No falta quien cree que periodistas, columnistas de opinión y escritores son capaces de apagar los fuegos a cubetazos de palabras. Para ello, su expresión tiene que tener la transparencia del agua, sus letras deben mojar y sus reflexiones poder transportarse sin que pierdan litros hasta ser arrojadas sobre las catástrofes mediante un ingenioso sistema de críticas y respuestas que, cuando menos, son susceptibles de funcionar como cortafuegos de la injusticia o el desmán. Pero la pregunta eterna de los bomberos de la literatura es: ¿puede un texto apagar un fuego?

Se han ensayado sistemas prácticos, como el de rociar los folios hasta que queden empapados para hacerlos caer como una húmeda lluvia empapeladora sobre las cenizas ardientes, y, pese a la mala fama del papel mojado, parece ser que ésta podría ser la solución para que los escritores apagasen incendios. En todo caso, el éxito de la operación se basa en el número de los que denuncian una situación anómala mediante chorros de espuma verbal que en el mejor de los casos son capaces de atraer la atención sobre temas candentes. Si comparásemos las noticias y las tribunas con gotas, deberían caer muchas para sofocar el fuego.
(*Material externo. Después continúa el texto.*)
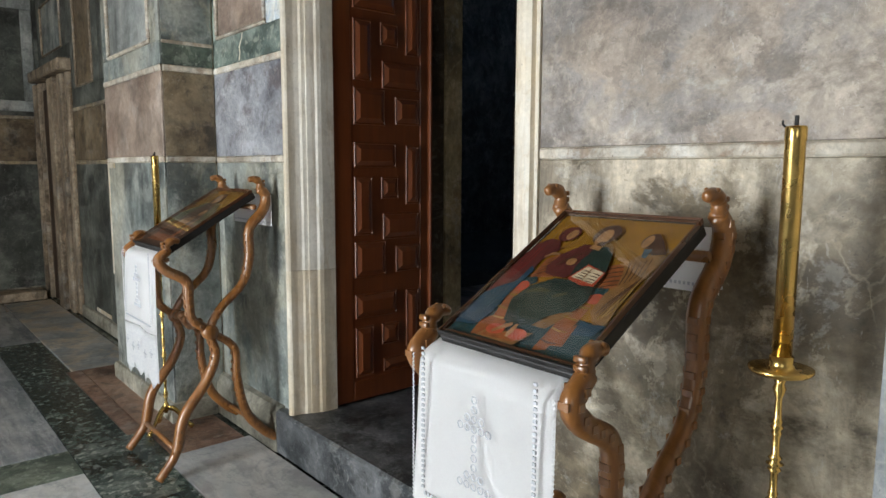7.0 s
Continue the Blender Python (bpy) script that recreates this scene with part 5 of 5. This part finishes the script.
M_RIM = plain("dark_varnished_rim", (0.09, 0.035, 0.015), 0.3, 0, 30, 0.3, 0.05, 0.4)
M_GLASS, _nt, _b = nodes_of("clear_glass")
_tb, _gb, _fr, _mx = (_nt.nodes.new("ShaderNode" + k) for k in ("BsdfTransparent", "BsdfGlossy", "Fresnel", "MixShader"))
_gb.inputs["Roughness"].default_value = 0.02
_fr.inputs["IOR"].default_value = 1.5
_nt.links.new(_fr.outputs[0], _mx.inputs[0])
_nt.links.new(_tb.outputs[0], _mx.inputs[1])
_nt.links.new(_gb.outputs[0], _mx.inputs[2])
_nt.links.new(_mx.outputs[0], _nt.nodes["Material Output"].inputs["Surface"])
M_ICON = plain("varnished_gold_ground", (0.32, 0.165, 0.026), 0.16, 0.15, 18, 0.22, 0.02, 0.6)


def folds(x, y, w, h, n, lean, mat):
    """Narrow brush lines that read as cloth folds."""
    return [([(x + w * k / n, y), (x + w * k / n + 0.012, y), (x + w * k / n + 0.008 + lean, y + h * (0.7 + 0.3 * ((k * 7) % 3) / 2)), (x + w * k / n + lean, y + h * (0.7 + 0.3 * ((k * 7) % 3) / 2))], mat) for k in range(n)]


P_GREEN_LIGHT = paint("icon_green_light", (0.02, 0.042, 0.03))
P_OCHRE = paint("icon_brown_ochre", (0.2, 0.1, 0.03))
P_TEAL = paint("icon_teal", (0.01, 0.04, 0.042))
P_MAROON = paint("icon_maroon", (0.085, 0.016, 0.012))
P_VERMIL = paint("icon_vermilion", (0.38, 0.06, 0.025))
P_SLATE = paint("icon_slate", (0.05, 0.08, 0.1))
P_OLIVE = paint("icon_olive", (0.07, 0.065, 0.025))
P_GOLDLINE = plain("icon_gold_line", (0.42, 0.27, 0.08), 0.25, 0.4)


def stroke(pts, w, mat):
    """One brush line along a bent path, thick in the middle."""
    n = len(pts)
    a, b = [], []
    for i, (x, y) in enumerate(pts):
        x0, y0 = pts[max(0, i - 1)]
        x1, y1 = pts[min(n - 1, i + 1)]
        d = math.hypot(x1 - x0, y1 - y0) or 1.0
        k = w * (0.35 + math.sin(math.pi * (i + 0.5) / n))
        a.append((x - (y1 - y0) / d * k, y + (x1 - x0) / d * k))
        b.append((x + (y1 - y0) / d * k, y - (x1 - x0) / d * k))
    return (b + a[::-1], mat)


def ring_line(cx, cy, rx, ry, w, mat):
    """A thin ring: the two halves of a halo's outline."""
    return [stroke([(cx + rx * math.cos(a0 + math.pi * k / 10), cy + ry * math.sin(a0 + math.pi * k / 10)) for k in range(11)], w, mat) for a0 in (0.0, math.pi)]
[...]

De aquí se desprende que un escritor o columnista de opinión sea, en cierto modo, un bracero de la actualidad, que, a veces, tiene que acarrear cubos de pensamientos para intentar apagar las llamas de su propio escritorio.

Mientras millones de folios de papel se elevan hacia el cielo en forma de brasas voladoras, sobre la selva de la actualidad flotan las cometas del infierno, y estas líneas son un recordatorio de letras negras recién abandonadas que se extienden por el folio quemado: no está claro que un texto pueda apagar un incendio, lo que si está claro es que no puede devolver la vida a los muertos.